Los cañonazos no bailables de fin de año
Asistimos al fin de la fiesta más tóxico de la gran década. Quién habría imaginado que tras la bambalina revolucionaria se tapara tanta putrefacción. Los escándalos de corrupción en el área petrolera junto con lo que era un secreto a voces –que Odebrecht había pagado a funcionarios ecuatorianos para conseguir sus jugosos contratos, así como lo hizo en el resto del mundo– son solo la punta apenas visible de una gran montaña todavía oculta de mal manejo de los mayores recursos públicos que el país ha recibido en años.

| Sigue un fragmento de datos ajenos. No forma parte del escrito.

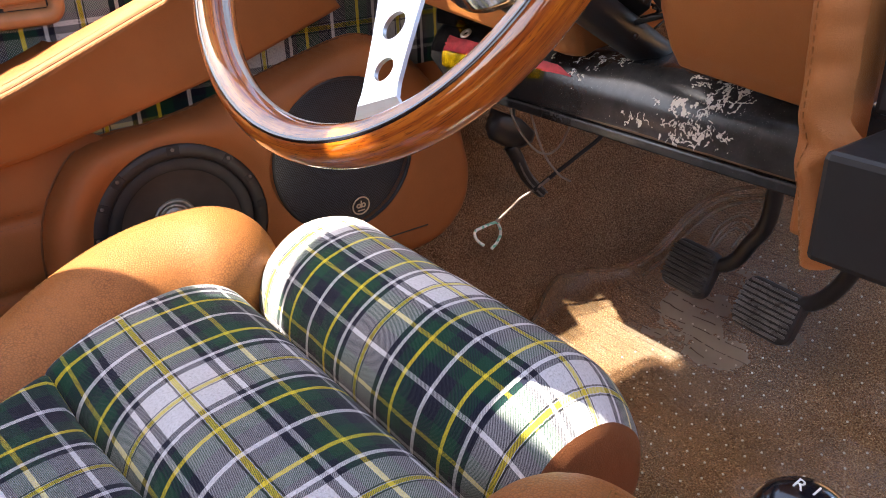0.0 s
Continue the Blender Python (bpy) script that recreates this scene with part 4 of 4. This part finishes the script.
# ---- wires, bonnet lever ----
wire = thing("loose_wire", "loose cable with two stripped whitish ends hanging over the carpet", "cable")
rod("cable", [(0.122, 0.378, 0.1210), (0.1135, 0.363, 0.1085), (0.1050, 0.3500, 0.0990), (0.1035, 0.3360, 0.0900), (0.1025, 0.3160, 0.0785)], 0.0017, pale_wire, wire, n=40)
rod("sleeve", [(0.180, 0.440, 0.300), (0.172, 0.445, 0.230), (0.155, 0.432, 0.175), (0.138, 0.408, 0.147), (0.1185, 0.375, 0.1175), (0.1130, 0.362, 0.1075)], 0.0025, black_wire, wire, "black insulating sleeve", n=40)
rod("twist", [(0.1027, 0.3180, 0.0802), (0.1020, 0.3150, 0.0770)], 0.0026, pale_wire, wire, "twisted joint of the two strands", n=4)
rod("bare_end", [(0.1020, 0.3160, 0.0775), (0.0965, 0.304, 0.0738), (0.0954, 0.2889, 0.0706), (0.1010, 0.2860, 0.0632), (0.1110, 0.2890, 0.0580)], 0.0019, mint_wire, wire, "stripped mint-white strand", n=40)
rod("bare_end", [(0.1020, 0.3160, 0.0775), (0.1100, 0.3140, 0.0708), (0.1203, 0.3051, 0.0692), (0.1250, 0.2960, 0.0645), (0.1245, 0.2885, 0.0590)], 0.0019, mint_wire, wire, "stripped mint-white strand", n=40)
loop = thing("wire_loop", "thin grey wire drooping below the beam", "cable")
rod("strand", [(0.150, 0.29, 0.248), (0.157, 0.293, 0.215), (0.185, 0.30, 0.188), (0.215, 0.30, 0.200), (0.240, 0.30, 0.248)], 0.0012, copper_wire, loop, n=30)
rod("strand", [(0.176, 0.29, 0.248), (0.186, 0.305, 0.190), (0.200, 0.315, 0.165), (0.215, 0.318, 0.160)], 0.0012, copper_wire, loop, n=30)

frayed = thing("frayed_wire", "short frayed pale wire end beside the beam bracket", "cable")
for k in range(2):
    rod("strand", [(0.036, 0.300, 0.226), (0.028 + 0.003 * k, 0.296, 0.226 + 0.002 * k), (0.022 + 0.005 * k, 0.294, 0.231 + 0.002 * k)], 0.0009, badge_beige, frayed, n=12, sides=6)

pull = thing("release_lever", "black plastic release lever on the kick side", "lever")
bm = bmesh.new()
side = [(0.349, 0.196), (0.392, 0.176), (0.418, 0.152), (0.412, 0.140), (0.392, 0.136), (0.368, 0.143), (0.345, 0.158), (0.339, 0.174)]
rings = [[bm.verts.new((x, 0.38 + (y - 0.38) * k, 0.163 + (z - 0.163) * k)) for y, z in side] for x, k in ((0.044, 0.80), (0.050, 0.95), (0.058, 0.90), (0.063, 0.66))]
for ra, rb in zip(rings, rings[1:]):
    for i in range(len(ra)):
        j = (i + 1) % len(ra)
        bm.faces.new((ra[i], ra[j], rb[j], rb[i]))
bm.faces.new(rings[0])
bm.faces.new(rings[-1])
part("bracket", bm, black_plastic, pull, smooth=True)
GRIP = [(0.050, 0.380, 0.142), (0.055, 0.388, 0.124), (0.058, 0.398, 0.102), (0.060, 0.414, 0.082), (0.061, 0.424, 0.072)]
handle = rod("handle", GRIP, 0.0085, black_plastic, pull, n=24, sides=12, taper=0.78)
for off in (-0.0034, 0.0034):
    rod("ridge", [(x + 0.0064, y + off, z + off * 0.5) for x, y, z in GRIP[1:]], 0.0013, pale_rubber, handle, n=20, sides=6)
rod("cable", [(0.05, 0.385, 0.178), (0.082, 0.357, 0.200), (0.114, 0.33, 0.228), (0.125, 0.32, 0.250)], 0.0022, black_wire, pull)
turned("rivet", [(0.0001, 0.002), (0.003, 0.0015), (0.0035, 0)], Matrix.Translation((0.060, 0.374, 0.164)) @ EAST, steel, pull, n=10)

# ---- pedals ----


def pedal(name, cx, cy, cz, w, h, arm, label, rib_mat):
    ped = thing(name, label, "pedal", "foot pedals")
    m = pose(cx, cy, cz, -28, 0, -6)
    bm = bmesh.new()
    rings = []
    for y, inset in ((0.007, 0.003), (0.005, 0.0), (-0.003, 0.0), (-0.0055, 0.0015), (-0.006, 0.004)):
        lp = rounded(-w / 2 + inset, w / 2 - inset, -h / 2 + inset, h / 2 - inset, 0.013 - inset)
        rings.append([bm.verts.new(m @ Vector((x, y + 6.0 * x * x * 0.35, z))) for x, z in lp])
    for ra, rb in zip(rings, rings[1:]):
        for i in range(len(ra)):
            j = (i + 1) % len(ra)
            bm.faces.new((ra[i], ra[j], rb[j], rb[i]))
    bm.faces.new(rings[0])
    bm.faces.new(rings[-1])
    pad = part("pad", bm, black_rubber, ped, smooth=False)
    for k in range(9):
        z = -h / 2 + 0.005 + (h - 0.010) * k / 8
        half = w / 2 - 0.003 - (0.006 if k in (0, 8) else 0.0)
        bm = bmesh.new()
        box(bm, -half, half, -0.0092, -0.004, z - 0.0016, z + 0.0016, m, 0.0008)
        part("rib", bm, rib_mat, pad)
    rod("arm", arm, 0.0085, black_plastic, ped, n=24, sides=10)


pedal("clutch_pedal", 0.270, 0.457, 0.037, 0.064, 0.056, [(0.285, 0.463, 0.045), (0.312, 0.468, 0.056), (0.332, 0.467, 0.088), (0.352, 0.462, 0.130), (0.36, 0.45, 0.25)], "ribbed black rubber clutch pedal on a bent arm", grey_rubber)
pedal("brake_pedal", 0.368, 0.458, 0.027, 0.072, 0.056, [(0.38, 0.464, 0.035), (0.415, 0.470, 0.055), (0.440, 0.468, 0.10), (0.455, 0.455, 0.16), (0.46, 0.44, 0.25)], "ribbed black rubber brake pedal on a bent arm", pale_rubber)

# ---- clear floor mat ----
mat_thing = thing("floor_mat", "clear ribbed plastic mat lying on the brown carpet", "floor mat")


def mat_pt(a, b2):
    y = 0.20 + 0.437 * b2
    xl = lerp((0.20, 0.337, 0.37, 0.405, 0.45, 0.49, 0.53, 0.57, 0.60, 0.62, 0.637), (0.16, 0.146, 0.126, 0.112, 0.120, 0.153, 0.169, 0.173, 0.184, 0.207, 0.245), y)
    x = xl + (0.66 - xl) * a ** 1.3
    z = floor_z(x, y) + 0.014 + 0.003 * noise.noise(Vector((x * 20, y * 20, 5)))
    d = min(x - xl, 0.637 - y)
    z += 0.008 * math.exp(-(d / 0.006) ** 2) + 0.0022 * noise.noise(Vector((x * 45, y * 35, 9))) * math.exp(-((x - 0.14) / 0.03) ** 2 - ((y - 0.43) / 0.05) ** 2)
    return (x, y, z)


v, f, u = sheet(mat_pt, 130, 120)
solid("sheet", v, f, clear_vinyl, mat_thing)
rod("edge_lip", [Vector(mat_pt(0.004, k / 40)) + Vector((0, 0, 0.002)) for k in range(12, 41)], 0.0026, clear_vinyl, mat_thing, "raised glossy edge", n=90, sides=8)
# moulded rings and a lip round the edge
for k in range(3):
    g = 0.007 * k
    ring = [(0.2224 + g * 0.4, 0.553), (0.216 + g, 0.580 - g * 0.3), (0.230 + g * 0.4, 0.600 - g), (0.252 - g * 0.3, 0.600 - g), (0.262 - g, 0.584), (0.262 - g, 0.566)]
    rod("moulded_ring", [(x, y, floor_z(x, y) + 0.0155) for x, y in ring], 0.0016, clear_vinyl, mat_thing, n=50, sides=6)
for k in range(2):
    rod("moulded_lip", [(x + 0.012 * k, y - 0.004 * k, floor_z(x + 0.012 * k, y - 0.004 * k) + 0.0165) for x, y in ((0.160, 0.500), (0.172, 0.53), (0.176, 0.57), (0.188, 0.597), (0.21, 0.617), (0.245, 0.631))], 0.0022, clear_vinyl, mat_thing, n=40, sides=6)
bm = bmesh.new()
for i in range(26):
    for j in range(22):
        a, b2 = 0.06 + 0.92 * (i + 0.5 * (j % 2)) / 26, 0.03 + 0.94 * j / 22
        p = Vector(mat_pt(a, b2))
        if p.x < 0.245:
            continue
        bmesh.ops.create_icosphere(bm, subdivisions=1, radius=0.0014, matrix=Matrix.Translation(p))
tagged(part("studs", bm, plain("vinyl_stud", (0.40, 0.34, 0.26), 0.4), mat_thing, "rows of small raised studs", smooth=True), kind="stuff")

# ---- console, flap and gear lever ----
console = thing("centre_console", "black plastic centre console beside a tan leather trim", "centre console")
block("console_box", 0.556, 0.68, 0.15, 0.215, 0.258, 0.319, black_plastic, console, bevel=0.004)
block("console_panel", 0.545, 0.72, 0.215, 0.36, 0.322, 0.46, black_plastic, console, "black front panel", bevel=0.004)
flap = thing("leather_trim", "creased tan leather trim with a sewn edge beside the console", "leather trim")


def flap_pt(a, b2):
    z = 0.232 + 0.19 * b2
    x0 = lerp((0.23, 0.29, 0.32, 0.42), (0.528, 0.514, 0.511, 0.508), z)
    x1 = lerp((0.23, 0.245, 0.29, 0.305, 0.32, 0.42), (0.548, 0.546, 0.538, 0.556, 0.541, 0.538), z)
    x = x0 + (x1 - x0) * a
    y = 0.202 - 0.012 * math.sin(math.pi * a) ** 0.7 + 0.002 * noise.noise(Vector((x * 30, z * 70, 3)))
    return (x, y, z)


v, f, u = sheet(flap_pt, 24, 70)
fl = solid("trim_roll", v, f, dash_leather, flap)
stitches("stitching", [Vector(flap_pt(0.28, k / 60)) for k in range(61)], 0.0036, 0.0024, 0.0007, thread_tan, fl, (0, -0.0004, 0))
block("trim_back", 0.512, 0.535, 0.208, 0.24, 0.24, 0.42, dash_leather, flap, bevel=0.004)

knob = thing("gear_lever", "black gear knob with white shift numerals", "gear lever")
KP = Vector((0.6175, 0.078, 0.156))
KM = Matrix.Translation(KP) @ Euler((radians(8), radians(4), 0)).to_matrix().to_4x4()
turned("knob", [(0.0001, 0.0235), (0.012, 0.0225), (0.017, 0.0200), (0.0195, 0.0185), (0.0235, 0.014), (0.026, 0.004), (0.024, -0.010), (0.014, -0.024), (0.009, -0.030)], KM, black_lacquer, knob, n=48)
rod("stick", [KP - Vector((0, 0, 0.028)), KP + Vector((-0.005, 0.03, -0.13)), KP + Vector((-0.005, 0.06, -0.215))], 0.006, steel, knob)
for ch, dx, dy in (("R", -0.010, 0.004), ("1", -0.002, 0.006), ("3", 0.006, 0.005)):
    cu = bpy.data.curves.new("numeral", "FONT")
    cu.body, cu.size, cu.extrude = ch, 0.0095, 0.0002
    tmp = bpy.data.objects.new("tmp", cu)
    me = bpy.data.meshes.new_from_object(tmp)
    bpy.data.objects.remove(tmp)
    me.transform(KM @ Matrix.Translation((dx - 0.001, dy, 0.0228)))
    me.materials.append(white_print)
    nb = new("numeral", me)
    nb.parent = knob
    nb["label"] = "white printed shift numeral"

Nos prometieron manos limpias, corazones ardientes y mentes lúcidas. Se hinchieron de una superioridad moral nunca vista. Rafael Correa, el iluminado absoluto, había llegado a salvar al país. Era una suerte de mesías dueño de la verdad revelada. Luego vinieron los petrodólares en cantidades inimaginables y se acabó el socialismo idealizado, si es que alguna vez lo hubo. Llegó el desenfreno total acompañado de lo que usualmente incluye: altísimas dosis de cinismo y desvergüenza.
Dice el repetido Dictum de Acton que el poder corrompe y que el poder absoluto corrompe absolutamente. Una década vivida por los ecuatorianos para constatar el proceso de transfiguración de las intenciones. A la revolución ciudadana se le puede acusar de varias cosas, pero ciertamente tenía un proyecto de país claro, estemos de acuerdo o no con él. Ese proyecto, esas ideas, ese objetivo de transformación fue quedándose, sin embargo, en el camino. En el trayecto aparecieron los megacontratos, las macro obras y, con ellas, las gigantescas coimas y la posibilidad de los grandes negociados para beneficio personal. ¡Qué carajo importaba si se perjudicaba al país en unos dólares más o unos dólares menos; ellos eran los dueños del país! Así, poco a poco, los revolucionarios de las manos limpias se convirtieron en los nuevos ricos del día. Los tecnócratas que pretendían volver eficiente al Estado, lo convirtieron en un Leviatán endeudado de por vida. Abandonaron su proyecto ideológico y en ese trance, digámoslo con todas sus letras, acabaron al país.
En estos días el chuchaqui se vuelve agrio, de pésimo sabor como ocurre luego de una tremenda borrachera con todo tipo de excesos. Imagino que tras bastidores el malestar es aún mayor, pues ya dejaron de ser los titiriteros dueños del show. Su suerte se decide demasiado lejos y, por eso, empiezan a temblarles las extremidades. Se nota la desesperación en sus declaraciones. Algunas de ellas risibles, como la de que no se admitirá el testimonio de Odebrecht.
Al mismo tiempo siguen repitiéndose los absurdos cotidianos, como ese del fiscal de la nación emitiendo certificados de honorabilidad a personajes dudosos o aquel de encarcelar a los denunciantes de los atracos. Vivimos los momentos que ningún comensal quiere vivir: la fiesta se acabó, solo quedan vasos a medio tomar y puchos tirados por el suelo. Se barre el desastre de la noche que acaba bajo las alfombras que quedan. Sin embargo, poco se puede hacer con el olor fétido del ambiente.
El anfitrión, Rafael Correa, sabe ya que su reputación está manchada para siempre, así Alvarado dedique el resto de sus días a tratar de transformarlo en una celebridad impoluta. Él y nosotros sabemos la clase de desmanes ocurridos en la larga noche de fiesta revolucionaria.